Rows from a dataset of clips and code.
_ _ _ _ _

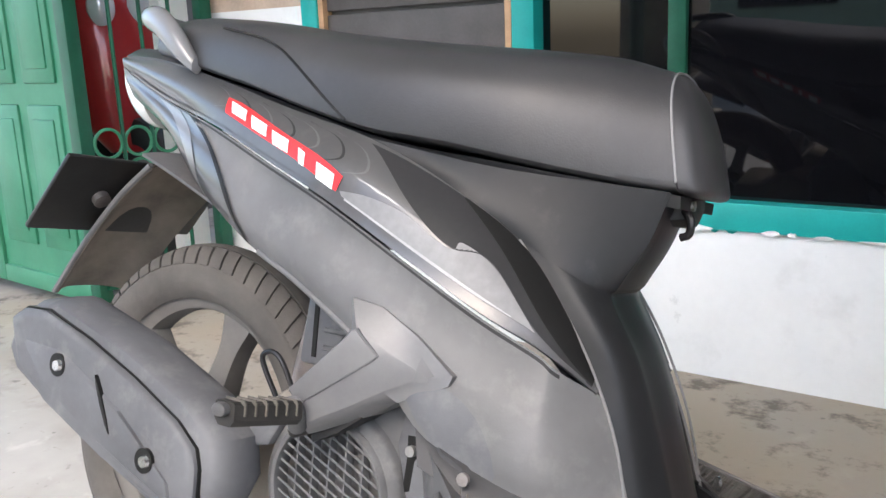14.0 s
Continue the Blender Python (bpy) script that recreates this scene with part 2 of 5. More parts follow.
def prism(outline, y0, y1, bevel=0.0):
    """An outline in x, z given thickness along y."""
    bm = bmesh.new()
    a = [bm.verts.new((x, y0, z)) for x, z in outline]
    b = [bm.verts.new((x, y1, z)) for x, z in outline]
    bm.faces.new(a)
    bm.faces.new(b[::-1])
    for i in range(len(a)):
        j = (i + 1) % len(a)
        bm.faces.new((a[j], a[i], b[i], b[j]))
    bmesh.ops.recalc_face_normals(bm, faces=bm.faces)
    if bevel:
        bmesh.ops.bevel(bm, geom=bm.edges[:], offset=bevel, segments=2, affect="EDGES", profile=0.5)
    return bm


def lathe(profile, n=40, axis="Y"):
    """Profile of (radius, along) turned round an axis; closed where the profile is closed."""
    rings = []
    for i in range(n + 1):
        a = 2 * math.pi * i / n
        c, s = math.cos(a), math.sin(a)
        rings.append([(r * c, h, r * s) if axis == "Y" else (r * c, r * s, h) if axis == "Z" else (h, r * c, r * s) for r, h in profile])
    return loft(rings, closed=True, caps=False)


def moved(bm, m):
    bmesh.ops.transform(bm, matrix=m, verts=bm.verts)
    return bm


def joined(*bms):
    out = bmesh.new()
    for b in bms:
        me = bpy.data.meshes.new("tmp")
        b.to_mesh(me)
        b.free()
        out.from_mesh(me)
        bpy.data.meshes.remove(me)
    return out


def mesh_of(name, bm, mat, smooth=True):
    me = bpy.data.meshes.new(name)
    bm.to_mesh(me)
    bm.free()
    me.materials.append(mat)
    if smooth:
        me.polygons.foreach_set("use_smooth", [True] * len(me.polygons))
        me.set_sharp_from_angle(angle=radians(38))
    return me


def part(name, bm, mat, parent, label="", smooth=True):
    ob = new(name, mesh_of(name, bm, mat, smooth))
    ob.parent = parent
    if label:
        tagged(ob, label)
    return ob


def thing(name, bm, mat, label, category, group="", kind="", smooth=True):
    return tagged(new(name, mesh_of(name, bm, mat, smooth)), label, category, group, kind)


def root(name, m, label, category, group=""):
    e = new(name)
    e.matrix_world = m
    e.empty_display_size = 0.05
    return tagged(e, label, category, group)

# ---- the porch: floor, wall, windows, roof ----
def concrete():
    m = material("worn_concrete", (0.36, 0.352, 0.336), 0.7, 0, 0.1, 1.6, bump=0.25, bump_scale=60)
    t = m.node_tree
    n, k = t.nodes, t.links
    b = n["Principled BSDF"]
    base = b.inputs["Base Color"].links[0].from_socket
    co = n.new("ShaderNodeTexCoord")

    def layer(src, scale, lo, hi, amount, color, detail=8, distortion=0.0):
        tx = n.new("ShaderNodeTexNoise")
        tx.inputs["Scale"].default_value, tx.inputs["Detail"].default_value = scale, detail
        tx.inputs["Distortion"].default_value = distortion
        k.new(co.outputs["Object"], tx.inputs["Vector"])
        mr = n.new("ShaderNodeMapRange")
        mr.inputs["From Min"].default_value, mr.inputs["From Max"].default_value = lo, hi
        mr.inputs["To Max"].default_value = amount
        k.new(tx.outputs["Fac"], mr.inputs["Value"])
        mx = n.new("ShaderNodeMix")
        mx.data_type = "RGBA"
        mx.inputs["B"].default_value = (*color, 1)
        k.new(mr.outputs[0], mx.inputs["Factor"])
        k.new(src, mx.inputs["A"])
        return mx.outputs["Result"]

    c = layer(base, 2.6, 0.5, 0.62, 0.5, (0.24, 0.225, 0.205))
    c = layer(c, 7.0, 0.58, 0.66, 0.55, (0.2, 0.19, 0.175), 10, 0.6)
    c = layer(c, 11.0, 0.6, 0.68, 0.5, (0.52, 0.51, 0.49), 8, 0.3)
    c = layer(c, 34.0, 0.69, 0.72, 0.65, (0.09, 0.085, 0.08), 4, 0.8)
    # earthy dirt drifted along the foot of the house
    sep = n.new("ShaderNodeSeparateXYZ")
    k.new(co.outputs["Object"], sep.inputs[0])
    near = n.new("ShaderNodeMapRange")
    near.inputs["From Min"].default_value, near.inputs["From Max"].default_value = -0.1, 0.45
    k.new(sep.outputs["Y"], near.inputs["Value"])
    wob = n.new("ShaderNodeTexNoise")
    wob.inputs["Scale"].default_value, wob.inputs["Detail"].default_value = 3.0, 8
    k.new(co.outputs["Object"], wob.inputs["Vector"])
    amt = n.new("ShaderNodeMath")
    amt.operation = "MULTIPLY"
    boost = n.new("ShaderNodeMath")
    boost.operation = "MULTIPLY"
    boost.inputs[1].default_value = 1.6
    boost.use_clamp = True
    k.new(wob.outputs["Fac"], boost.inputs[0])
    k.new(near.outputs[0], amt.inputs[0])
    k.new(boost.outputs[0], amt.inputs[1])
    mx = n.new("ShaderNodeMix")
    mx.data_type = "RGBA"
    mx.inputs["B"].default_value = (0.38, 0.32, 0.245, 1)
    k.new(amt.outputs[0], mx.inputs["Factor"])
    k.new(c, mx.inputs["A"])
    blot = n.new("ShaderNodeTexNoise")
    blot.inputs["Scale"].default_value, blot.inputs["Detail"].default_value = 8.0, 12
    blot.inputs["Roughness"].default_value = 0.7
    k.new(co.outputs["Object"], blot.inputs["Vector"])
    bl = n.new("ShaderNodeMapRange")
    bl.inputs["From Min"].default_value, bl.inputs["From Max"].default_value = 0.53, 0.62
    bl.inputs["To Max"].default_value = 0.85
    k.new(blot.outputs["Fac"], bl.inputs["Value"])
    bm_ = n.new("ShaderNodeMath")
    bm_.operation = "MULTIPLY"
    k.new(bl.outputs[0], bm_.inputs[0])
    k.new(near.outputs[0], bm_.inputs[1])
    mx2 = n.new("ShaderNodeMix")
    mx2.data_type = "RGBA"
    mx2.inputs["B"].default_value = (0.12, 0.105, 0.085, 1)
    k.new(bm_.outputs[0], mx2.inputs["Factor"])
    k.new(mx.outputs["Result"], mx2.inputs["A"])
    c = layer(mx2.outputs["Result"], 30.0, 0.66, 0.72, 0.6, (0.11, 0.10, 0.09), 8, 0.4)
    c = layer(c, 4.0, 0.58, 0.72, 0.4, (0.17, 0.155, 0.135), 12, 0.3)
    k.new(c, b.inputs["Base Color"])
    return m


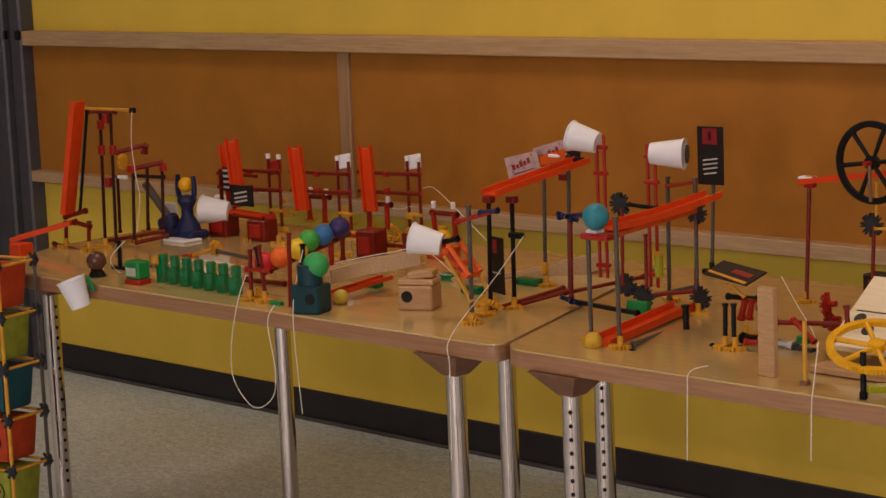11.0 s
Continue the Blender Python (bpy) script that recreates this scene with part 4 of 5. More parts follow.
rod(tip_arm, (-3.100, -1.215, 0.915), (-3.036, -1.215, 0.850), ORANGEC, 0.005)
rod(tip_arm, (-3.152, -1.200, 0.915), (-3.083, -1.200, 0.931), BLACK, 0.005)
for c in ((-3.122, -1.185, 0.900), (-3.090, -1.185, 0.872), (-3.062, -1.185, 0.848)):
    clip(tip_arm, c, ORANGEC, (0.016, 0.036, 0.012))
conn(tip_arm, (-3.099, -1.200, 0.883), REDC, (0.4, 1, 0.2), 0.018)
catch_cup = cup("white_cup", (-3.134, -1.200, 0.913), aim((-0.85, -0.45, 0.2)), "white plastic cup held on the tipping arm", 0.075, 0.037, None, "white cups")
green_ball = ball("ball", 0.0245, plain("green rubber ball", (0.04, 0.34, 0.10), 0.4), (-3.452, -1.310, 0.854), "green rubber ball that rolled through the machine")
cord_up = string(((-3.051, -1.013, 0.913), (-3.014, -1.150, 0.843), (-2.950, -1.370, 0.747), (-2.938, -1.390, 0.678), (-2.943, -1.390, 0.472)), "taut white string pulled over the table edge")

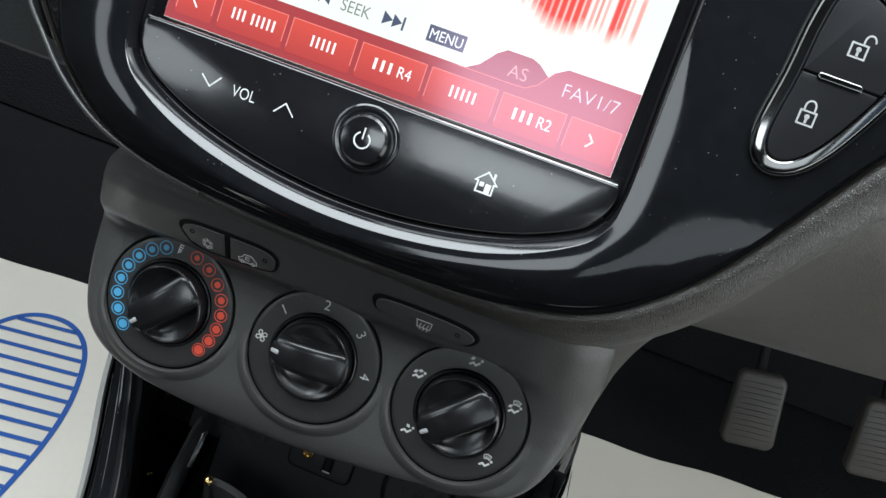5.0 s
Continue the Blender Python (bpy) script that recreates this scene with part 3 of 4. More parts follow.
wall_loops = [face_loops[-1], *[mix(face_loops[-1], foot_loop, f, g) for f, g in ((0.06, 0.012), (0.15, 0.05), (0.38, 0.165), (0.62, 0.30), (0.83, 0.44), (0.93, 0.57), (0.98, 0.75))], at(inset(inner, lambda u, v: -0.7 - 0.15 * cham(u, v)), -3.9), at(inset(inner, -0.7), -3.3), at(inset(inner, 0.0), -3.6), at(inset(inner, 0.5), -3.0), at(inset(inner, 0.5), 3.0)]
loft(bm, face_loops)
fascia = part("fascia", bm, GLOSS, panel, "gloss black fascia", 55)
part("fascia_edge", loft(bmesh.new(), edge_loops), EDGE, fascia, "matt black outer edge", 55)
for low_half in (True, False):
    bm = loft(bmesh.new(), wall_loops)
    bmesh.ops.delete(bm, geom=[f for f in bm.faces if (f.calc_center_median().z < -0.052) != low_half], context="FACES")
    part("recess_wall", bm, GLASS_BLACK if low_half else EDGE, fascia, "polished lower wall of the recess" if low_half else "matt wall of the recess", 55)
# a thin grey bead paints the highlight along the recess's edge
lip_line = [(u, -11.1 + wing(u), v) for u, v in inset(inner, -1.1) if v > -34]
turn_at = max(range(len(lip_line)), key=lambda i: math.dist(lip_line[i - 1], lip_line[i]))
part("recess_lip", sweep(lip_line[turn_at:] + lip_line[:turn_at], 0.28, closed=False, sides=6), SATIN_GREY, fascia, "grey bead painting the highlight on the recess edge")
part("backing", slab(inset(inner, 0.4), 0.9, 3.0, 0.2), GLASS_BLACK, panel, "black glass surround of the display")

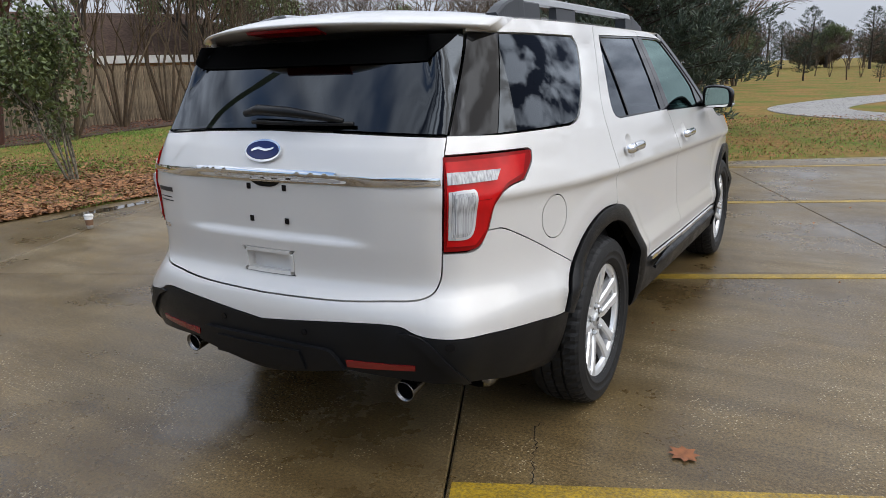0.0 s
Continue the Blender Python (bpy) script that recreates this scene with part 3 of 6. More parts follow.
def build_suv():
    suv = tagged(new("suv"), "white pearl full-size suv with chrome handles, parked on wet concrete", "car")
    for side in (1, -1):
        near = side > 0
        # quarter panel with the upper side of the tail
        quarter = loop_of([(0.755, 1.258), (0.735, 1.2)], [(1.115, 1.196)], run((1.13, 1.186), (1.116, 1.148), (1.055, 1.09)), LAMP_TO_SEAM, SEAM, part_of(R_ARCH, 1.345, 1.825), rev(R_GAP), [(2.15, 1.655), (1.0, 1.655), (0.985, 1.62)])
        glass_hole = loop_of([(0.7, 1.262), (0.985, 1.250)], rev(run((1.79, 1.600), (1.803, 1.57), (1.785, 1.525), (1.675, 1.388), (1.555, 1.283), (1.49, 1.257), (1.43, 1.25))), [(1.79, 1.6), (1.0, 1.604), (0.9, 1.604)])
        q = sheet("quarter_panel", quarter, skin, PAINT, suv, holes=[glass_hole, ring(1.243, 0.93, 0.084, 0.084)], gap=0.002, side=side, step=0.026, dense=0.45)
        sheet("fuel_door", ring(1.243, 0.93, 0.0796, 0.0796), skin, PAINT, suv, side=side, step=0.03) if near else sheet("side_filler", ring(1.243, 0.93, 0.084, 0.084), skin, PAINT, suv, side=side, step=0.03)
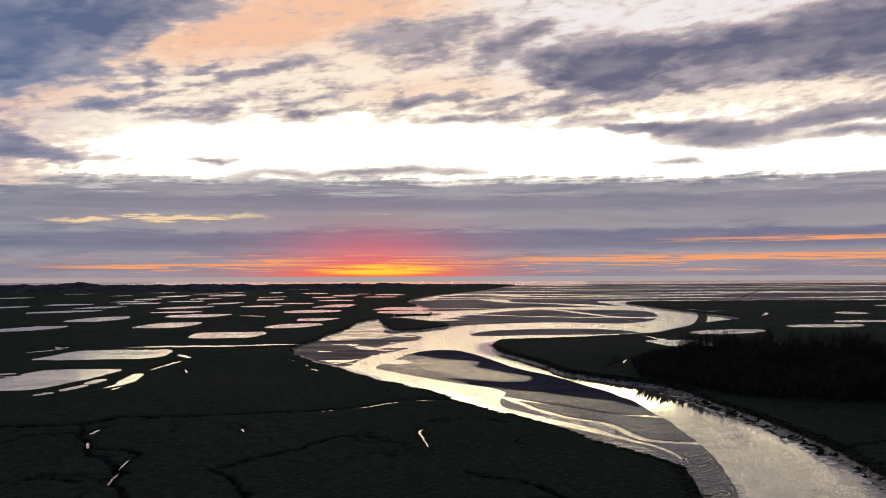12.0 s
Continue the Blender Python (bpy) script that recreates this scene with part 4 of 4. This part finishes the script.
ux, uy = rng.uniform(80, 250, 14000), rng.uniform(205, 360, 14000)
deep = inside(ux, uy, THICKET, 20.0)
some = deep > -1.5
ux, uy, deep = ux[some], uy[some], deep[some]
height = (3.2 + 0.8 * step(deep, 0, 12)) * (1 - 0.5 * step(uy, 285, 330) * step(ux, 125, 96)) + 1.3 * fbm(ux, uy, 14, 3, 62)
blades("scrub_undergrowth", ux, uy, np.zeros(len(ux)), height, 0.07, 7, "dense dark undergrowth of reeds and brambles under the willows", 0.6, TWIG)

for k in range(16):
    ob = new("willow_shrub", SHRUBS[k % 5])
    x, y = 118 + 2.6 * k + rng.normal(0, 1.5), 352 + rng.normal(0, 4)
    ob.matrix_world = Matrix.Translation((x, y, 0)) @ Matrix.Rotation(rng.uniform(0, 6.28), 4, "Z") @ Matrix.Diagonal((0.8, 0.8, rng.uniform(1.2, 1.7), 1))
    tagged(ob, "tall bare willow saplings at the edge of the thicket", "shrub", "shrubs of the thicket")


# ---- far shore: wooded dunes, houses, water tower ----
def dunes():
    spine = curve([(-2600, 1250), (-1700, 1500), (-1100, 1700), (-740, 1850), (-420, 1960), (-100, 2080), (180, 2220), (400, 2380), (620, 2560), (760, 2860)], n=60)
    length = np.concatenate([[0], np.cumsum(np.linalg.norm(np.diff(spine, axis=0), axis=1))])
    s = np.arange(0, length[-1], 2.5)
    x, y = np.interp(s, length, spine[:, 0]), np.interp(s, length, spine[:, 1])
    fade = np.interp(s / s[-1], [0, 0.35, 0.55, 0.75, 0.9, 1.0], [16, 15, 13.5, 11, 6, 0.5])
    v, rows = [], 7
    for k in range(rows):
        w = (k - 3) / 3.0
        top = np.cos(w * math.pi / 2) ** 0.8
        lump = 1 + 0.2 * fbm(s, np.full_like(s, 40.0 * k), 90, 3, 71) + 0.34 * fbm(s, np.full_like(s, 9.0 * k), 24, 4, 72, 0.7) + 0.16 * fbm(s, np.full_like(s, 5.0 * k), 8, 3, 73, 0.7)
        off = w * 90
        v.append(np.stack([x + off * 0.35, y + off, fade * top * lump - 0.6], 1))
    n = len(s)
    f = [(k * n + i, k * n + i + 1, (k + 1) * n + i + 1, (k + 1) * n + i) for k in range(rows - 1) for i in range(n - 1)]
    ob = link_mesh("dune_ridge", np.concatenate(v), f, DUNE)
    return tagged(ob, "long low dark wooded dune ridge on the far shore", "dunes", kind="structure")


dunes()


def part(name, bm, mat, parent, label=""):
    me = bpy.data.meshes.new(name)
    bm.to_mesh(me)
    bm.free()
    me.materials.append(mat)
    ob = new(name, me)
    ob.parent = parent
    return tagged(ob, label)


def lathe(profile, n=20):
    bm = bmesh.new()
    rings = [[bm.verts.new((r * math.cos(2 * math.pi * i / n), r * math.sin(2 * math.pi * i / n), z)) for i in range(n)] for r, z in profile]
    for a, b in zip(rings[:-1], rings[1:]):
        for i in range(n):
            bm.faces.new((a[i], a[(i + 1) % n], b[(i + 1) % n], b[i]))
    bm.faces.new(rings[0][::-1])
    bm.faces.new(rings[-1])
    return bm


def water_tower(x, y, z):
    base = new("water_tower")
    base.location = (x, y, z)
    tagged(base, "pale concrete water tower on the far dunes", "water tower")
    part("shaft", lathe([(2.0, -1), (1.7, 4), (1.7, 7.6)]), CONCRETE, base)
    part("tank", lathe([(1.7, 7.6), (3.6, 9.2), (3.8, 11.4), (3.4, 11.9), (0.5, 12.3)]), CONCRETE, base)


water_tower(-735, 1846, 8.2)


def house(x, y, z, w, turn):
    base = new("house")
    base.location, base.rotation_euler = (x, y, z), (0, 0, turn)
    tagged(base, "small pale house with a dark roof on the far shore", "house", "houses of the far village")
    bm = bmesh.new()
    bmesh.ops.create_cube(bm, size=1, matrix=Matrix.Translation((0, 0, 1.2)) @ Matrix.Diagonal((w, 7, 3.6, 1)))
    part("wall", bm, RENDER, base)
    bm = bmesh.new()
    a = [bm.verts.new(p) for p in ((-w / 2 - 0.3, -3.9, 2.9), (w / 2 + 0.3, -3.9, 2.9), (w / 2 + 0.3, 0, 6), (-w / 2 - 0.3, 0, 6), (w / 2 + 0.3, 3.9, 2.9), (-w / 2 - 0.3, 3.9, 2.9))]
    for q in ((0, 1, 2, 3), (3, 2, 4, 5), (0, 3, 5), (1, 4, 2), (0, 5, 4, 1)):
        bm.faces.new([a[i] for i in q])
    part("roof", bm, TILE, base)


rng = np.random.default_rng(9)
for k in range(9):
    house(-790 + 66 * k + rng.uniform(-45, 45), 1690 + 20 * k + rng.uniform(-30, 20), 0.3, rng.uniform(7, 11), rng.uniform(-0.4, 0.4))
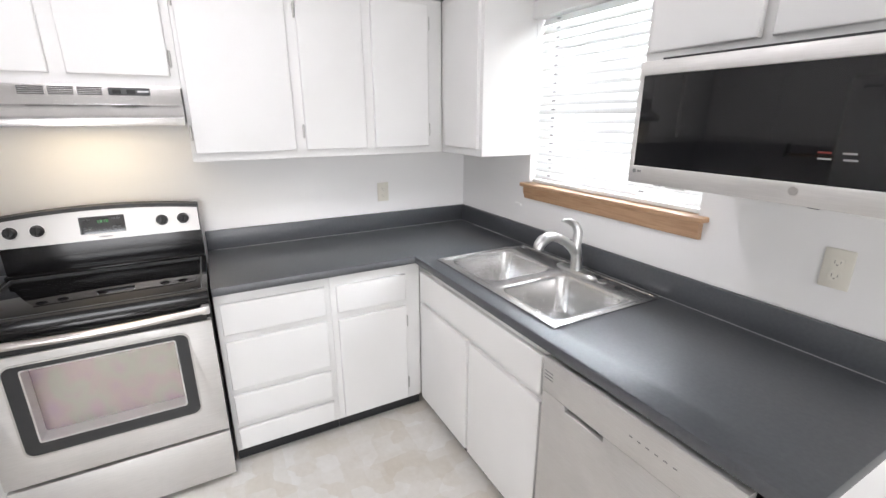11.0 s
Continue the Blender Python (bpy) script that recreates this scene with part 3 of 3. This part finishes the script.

_ _ _ _ _

Task goal.
Give only the lines from the one with "6. More parts follow." to the one with "bare willow saplings", both included, again and exactly; leave the images out.

Worked answer.
Continue the Blender Python (bpy) script that recreates this scene with part 3 of 6. More parts follow.
def build_suv():
    suv = tagged(new("suv"), "white pearl full-size suv with chrome handles, parked on wet concrete", "car")
    for side in (1, -1):
        near = side > 0
        # quarter panel with the upper side of the tail
        quarter = loop_of([(0.755, 1.258), (0.735, 1.2)], [(1.115, 1.196)], run((1.13, 1.186), (1.116, 1.148), (1.055, 1.09)), LAMP_TO_SEAM, SEAM, part_of(R_ARCH, 1.345, 1.825), rev(R_GAP), [(2.15, 1.655), (1.0, 1.655), (0.985, 1.62)])
        glass_hole = loop_of([(0.7, 1.262), (0.985, 1.250)], rev(run((1.79, 1.600), (1.803, 1.57), (1.785, 1.525), (1.675, 1.388), (1.555, 1.283), (1.49, 1.257), (1.43, 1.25))), [(1.79, 1.6), (1.0, 1.604), (0.9, 1.604)])
        q = sheet("quarter_panel", quarter, skin, PAINT, suv, holes=[glass_hole, ring(1.243, 0.93, 0.084, 0.084)], gap=0.002, side=side, step=0.026, dense=0.45)
        sheet("fuel_door", ring(1.243, 0.93, 0.0796, 0.0796), skin, PAINT, suv, side=side, step=0.03) if near else sheet("side_filler", ring(1.243, 0.93, 0.084, 0.084), skin, PAINT, suv, side=side, step=0.03)
12.0 s
Continue the Blender Python (bpy) script that recreates this scene with part 4 of 4. This part finishes the script.
ux, uy = rng.uniform(80, 250, 14000), rng.uniform(205, 360, 14000)
deep = inside(ux, uy, THICKET, 20.0)
some = deep > -1.5
ux, uy, deep = ux[some], uy[some], deep[some]
height = (3.2 + 0.8 * step(deep, 0, 12)) * (1 - 0.5 * step(uy, 285, 330) * step(ux, 125, 96)) + 1.3 * fbm(ux, uy, 14, 3, 62)
blades("scrub_undergrowth", ux, uy, np.zeros(len(ux)), height, 0.07, 7, "dense dark undergrowth of reeds and brambles under the willows", 0.6, TWIG)

for k in range(16):
    ob = new("willow_shrub", SHRUBS[k % 5])
    x, y = 118 + 2.6 * k + rng.normal(0, 1.5), 352 + rng.normal(0, 4)
    ob.matrix_world = Matrix.Translation((x, y, 0)) @ Matrix.Rotation(rng.uniform(0, 6.28), 4, "Z") @ Matrix.Diagonal((0.8, 0.8, rng.uniform(1.2, 1.7), 1))
    tagged(ob, "tall bare willow saplings at the edge of the thicket", "shrub", "shrubs of the thicket")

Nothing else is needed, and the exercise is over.